Stanbic bank, Absa Uganda and Centenary bank have said their customers should reach out to them for help. Absa said in a statement on Monday that customers would get up to 6 months of a holiday but on a case by case basis which means not everyone will get.
With the economy not functioning fully, it is expected that many people and business will default on their loan obligations. This fear is compounded by the fact that the economy will grow the slowest rate in recent times at 3 percent according to the Bank of Uganda. Restructuring the loans is a way to help customers carry on.
Other than loans, banks have also announced sweetheart deals including free withdrawals on small amounts in public relations stints to show customers they care. Dfcu, Absa, Stanbic and Centenary bank have announced free cash withdrawals at ATMs and agents. Most banks have limited free withdrawals to just 50,000 Shillings.

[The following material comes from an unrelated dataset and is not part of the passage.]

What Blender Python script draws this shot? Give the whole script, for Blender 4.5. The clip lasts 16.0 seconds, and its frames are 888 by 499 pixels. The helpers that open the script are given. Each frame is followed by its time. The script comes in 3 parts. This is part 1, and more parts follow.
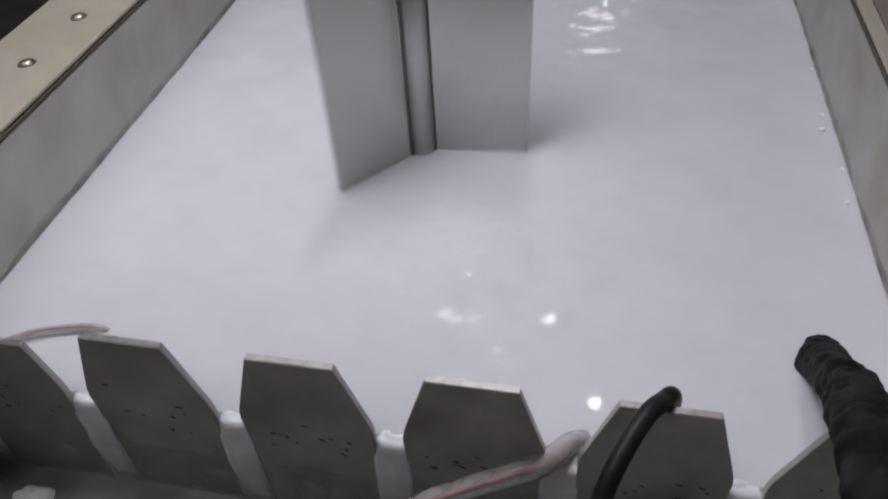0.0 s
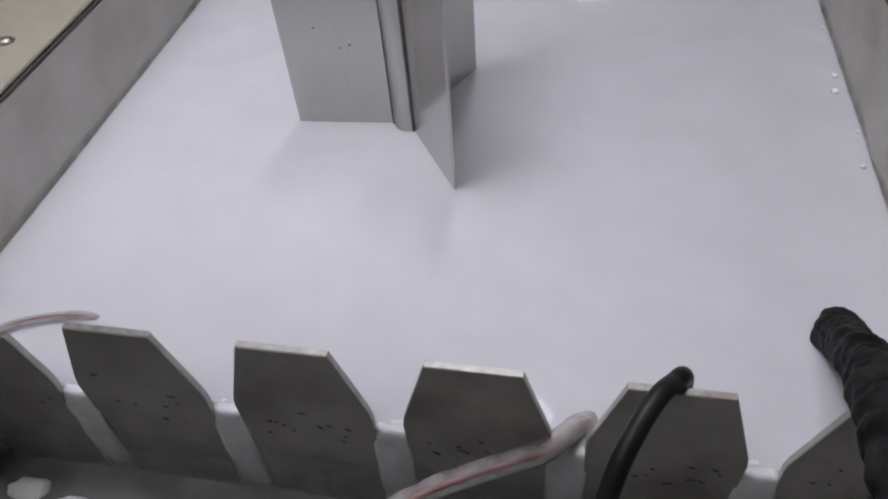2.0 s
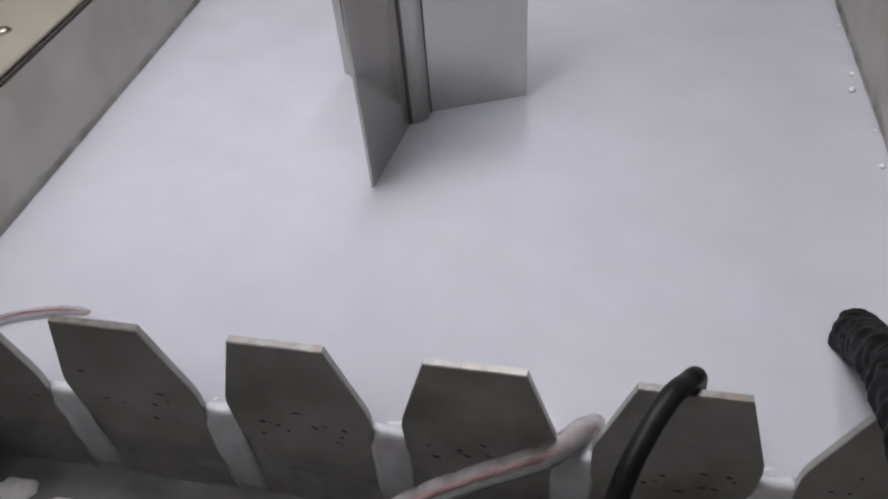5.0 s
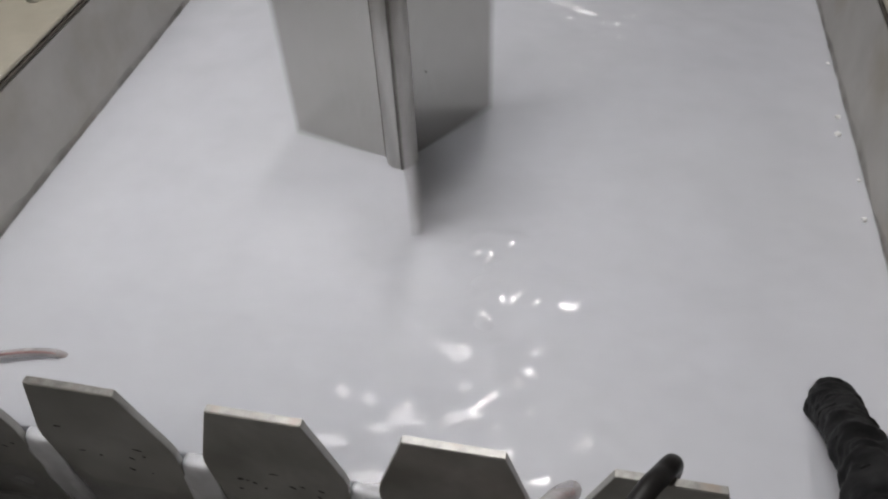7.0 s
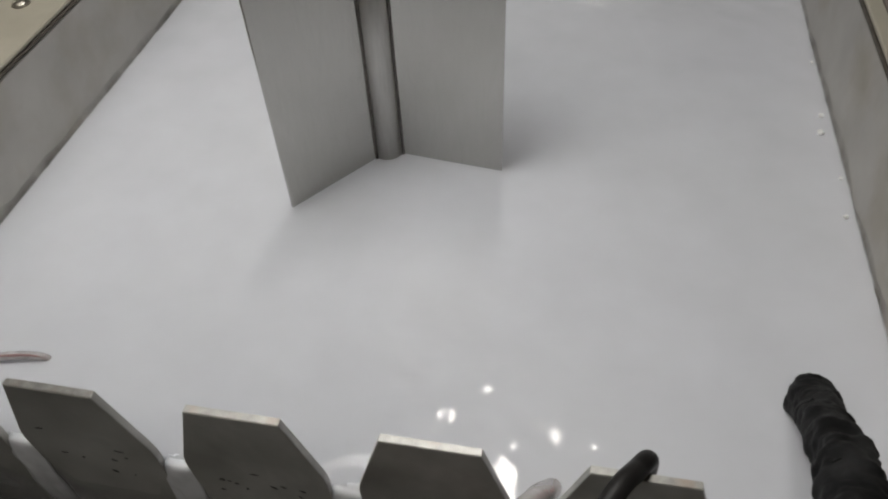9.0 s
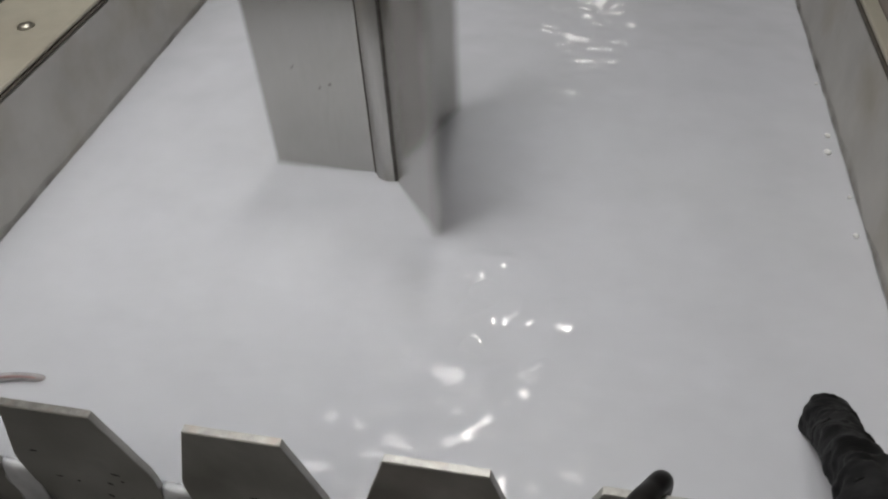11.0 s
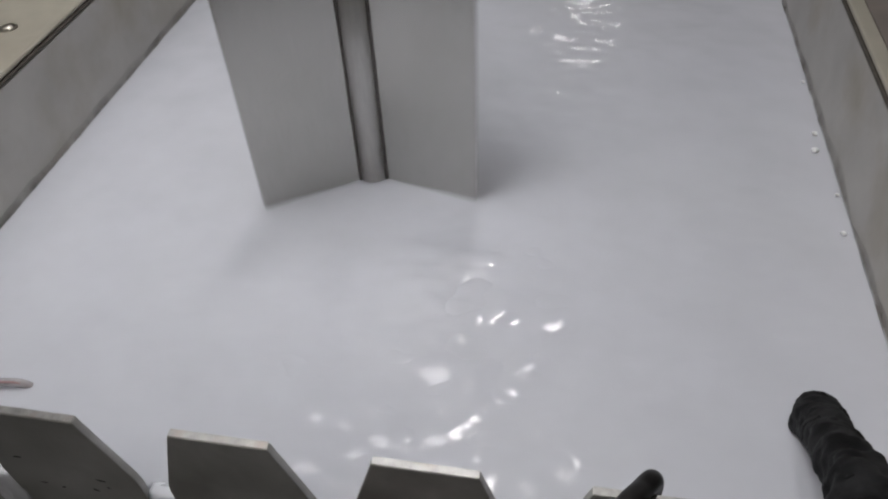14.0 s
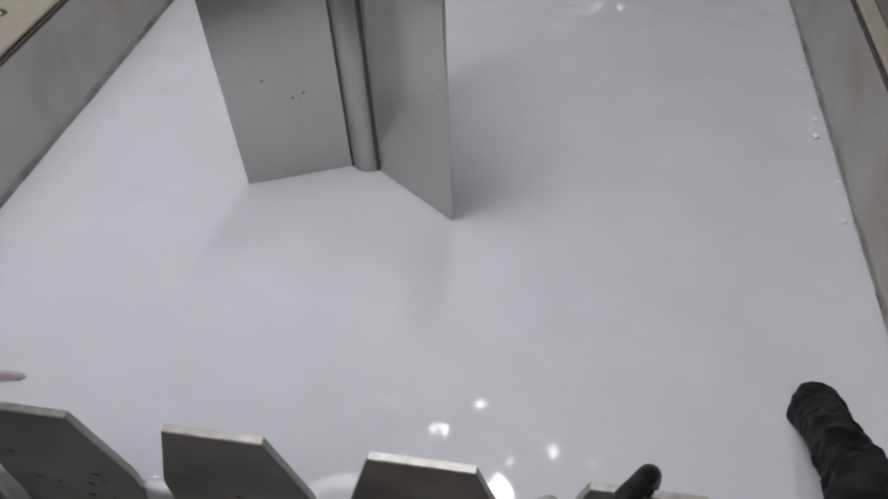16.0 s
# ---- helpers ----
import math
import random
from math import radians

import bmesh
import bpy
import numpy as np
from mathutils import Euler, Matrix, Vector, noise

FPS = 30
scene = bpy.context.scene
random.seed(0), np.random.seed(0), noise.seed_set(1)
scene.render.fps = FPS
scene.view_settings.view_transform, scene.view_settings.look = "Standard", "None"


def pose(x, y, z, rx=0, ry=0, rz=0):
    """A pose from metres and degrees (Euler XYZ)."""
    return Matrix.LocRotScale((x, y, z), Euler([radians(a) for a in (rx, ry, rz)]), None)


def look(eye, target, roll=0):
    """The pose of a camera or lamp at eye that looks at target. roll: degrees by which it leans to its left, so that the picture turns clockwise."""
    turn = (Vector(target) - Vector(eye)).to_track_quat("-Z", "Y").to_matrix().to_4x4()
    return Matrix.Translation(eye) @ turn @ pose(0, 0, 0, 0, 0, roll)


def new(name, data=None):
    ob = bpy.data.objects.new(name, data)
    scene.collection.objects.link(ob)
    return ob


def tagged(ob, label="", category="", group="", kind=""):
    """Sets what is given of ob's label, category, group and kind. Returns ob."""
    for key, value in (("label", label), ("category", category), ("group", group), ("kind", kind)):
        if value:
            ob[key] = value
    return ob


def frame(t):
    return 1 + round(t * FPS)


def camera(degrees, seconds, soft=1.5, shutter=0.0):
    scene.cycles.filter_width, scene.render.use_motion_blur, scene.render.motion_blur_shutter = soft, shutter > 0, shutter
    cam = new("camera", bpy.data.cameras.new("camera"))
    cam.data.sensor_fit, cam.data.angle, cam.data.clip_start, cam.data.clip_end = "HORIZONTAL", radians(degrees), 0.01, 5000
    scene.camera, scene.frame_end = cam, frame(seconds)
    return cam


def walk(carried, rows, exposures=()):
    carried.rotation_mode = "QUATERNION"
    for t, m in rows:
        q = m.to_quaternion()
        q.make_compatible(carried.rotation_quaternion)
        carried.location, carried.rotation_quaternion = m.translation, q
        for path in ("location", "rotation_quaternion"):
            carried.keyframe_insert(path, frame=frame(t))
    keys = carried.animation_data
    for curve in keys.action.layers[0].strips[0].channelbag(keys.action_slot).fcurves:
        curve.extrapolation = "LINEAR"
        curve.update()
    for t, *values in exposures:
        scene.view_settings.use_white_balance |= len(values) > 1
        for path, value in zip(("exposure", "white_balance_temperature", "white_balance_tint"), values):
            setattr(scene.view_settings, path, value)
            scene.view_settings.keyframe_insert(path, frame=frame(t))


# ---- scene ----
cam = camera(60.89, 16.0, soft=2.1, shutter=0.3)
PATH = (
    (0.0, pose(0.2012, -0.1722, 0.2921, 46.28, 2.58, 10.62)),
    (0.5, pose(0.2008, -0.1741, 0.2862, 47.69, 3.24, 9.38)),
    (1.0, pose(0.2013, -0.1711, 0.2788, 47.49, 3.43, 10.06)),
    (1.5, pose(0.2016, -0.1670, 0.2793, 45.54, 3.28, 10.29)),
    (2.0, pose(0.2015, -0.1592, 0.2833, 44.08, 3.78, 9.97)),
    (2.5, pose(0.1935, -0.1586, 0.2799, 44.01, 3.86, 10.44)),
    (3.0, pose(0.1979, -0.1542, 0.2777, 43.98, 4.08, 10.34)),
    (3.5, pose(0.1996, -0.1605, 0.2733, 45.61, 4.03, 10.47)),
    (4.0, pose(0.2018, -0.1546, 0.2765, 44.29, 4.15, 10.28)),
    (6.3, pose(0.2011, -0.1549, 0.2594, 45.59, 1.96, 11.42)),
    (6.5, pose(0.1941, -0.1378, 0.2788, 42.90, 1.50, 11.19)),
    (7.0, pose(0.1977, -0.1258, 0.2948, 42.65, 1.86, 10.85)),
    (7.5, pose(0.2030, -0.1260, 0.2872, 44.10, 2.50, 11.58)),
    (8.0, pose(0.1991, -0.1247, 0.2943, 42.93, 0.86, 10.09)),
    (8.5, pose(0.2061, -0.1289, 0.2908, 43.55, 2.02, 10.43)),
    (9.0, pose(0.2069, -0.1265, 0.2944, 42.94, 2.19, 10.52)),
    (11.5, pose(0.2046, -0.1274, 0.2852, 45.58, 2.37, 10.40)),
    (12.0, pose(0.2054, -0.1246, 0.2861, 44.73, 2.20, 9.45)),
    (12.5, pose(0.2044, -0.1207, 0.2905, 43.83, 2.21, 9.52)),
    (13.0, pose(0.2041, -0.1202, 0.2888, 43.54, 2.68, 10.07)),
    (13.5, pose(0.2078, -0.1195, 0.2849, 44.37, 2.86, 10.28)),
    (14.0, pose(0.2057, -0.1261, 0.2843, 45.40, 2.13, 9.72)),
    (14.5, pose(0.2036, -0.1210, 0.2880, 44.00, 2.18, 9.84)),
    (15.0, pose(0.2046, -0.1297, 0.2772, 46.43, 2.61, 9.69)),
    (15.5, pose(0.1956, -0.1243, 0.2857, 44.18, 1.13, 8.99)),
    (16.0, pose(0.2057, -0.1208, 0.2844, 44.03, 2.15, 9.53)),
)
walk(cam, PATH, ((0, -0.11, 6350, 16), (3.5, -0.03, 6320, 17), (7.0, -0.15, 6650, 11), (9.0, -0.22, 6850, 8), (12.5, -0.28, 6600, 10), (16.0, -0.26, 6460, 13)))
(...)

Paul Lakuma, a researcher at the Economic Policy Research Centre said the central bank can de-regulate a little bit by for instance reducing on the liquidity ratio requirements for banks. This means they can have more money on themselves to either give out or help cover gaps from restructuring customer loans.
Lakuma warns however that BoU supervision should be a little tighter so as not to end up with failed banks soon.
Lakuma also praised the central bank’s directive that banks suspend the payment of dividends to owners and bonuses to managers. This means they will have more money to absorb losses that might be incurred as a result of likely loan defaults.